People talk about being stuck because of what their dysfunctional nuclear families did to them. ‘My mother did this, my father that…’ And then of course there’s me. What comes all too naturally for me is my quick ability to find fault with others, to pass judgement and criticise. Who is to blame? My Father or my Mother? I fight against these tendencies constantly. But they do rear their ugly head often enough. I guess it’s in my bloodstream. I’m aware of it, I work at it. I know it comes from somewhere, therefore that explains it but it certainly does not excuse it.

This is my problem, my issue. What matters is how I handle it and work to respond differently - to catch myself while it’s doing its internal dance before it parts from my lips. Not owning up to our actions - this takes away our part in doing anything different. We simply remain stuck while we continue to complain and feel miserable in our status quo of negativity. We don’t have to worry about any discomfort of stepping out and trying on any new responses in this place. There is no disqualifying the hurts and pain of our past. Our past, along with its inevitable issues and problems, contribute to who we are. But we can go beyond the pain of our ‘stuff’ and create new and good lives despite …

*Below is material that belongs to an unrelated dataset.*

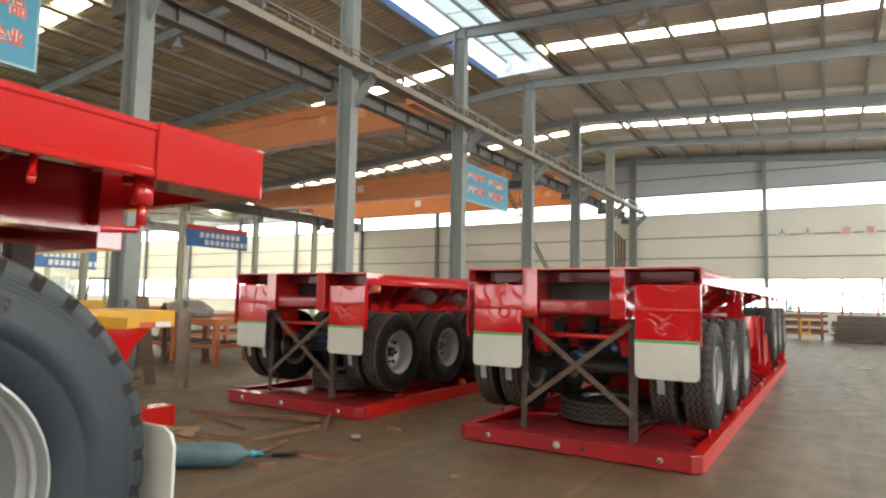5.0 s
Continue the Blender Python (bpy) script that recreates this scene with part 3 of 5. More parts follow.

But we first must take charge of ourselves and decide we are capable of doing, being, and acting differently. We have to decide it’s up to us and not pass along our power to the blame and excuse game. Assigning blame and making excuses keeps us victimised. We don’t have to do anything different because it’s not about us, it’s about someone or something else. We’re simply the recipient. We may in fact be the recipient of external forces outside our control, but we have the control over our reactions and responses in what we do and how we handle it.

Ah, but beginning to look at ourselves and our responses might shake us up a bit. It means we might have to make a move, do something different, or try something new.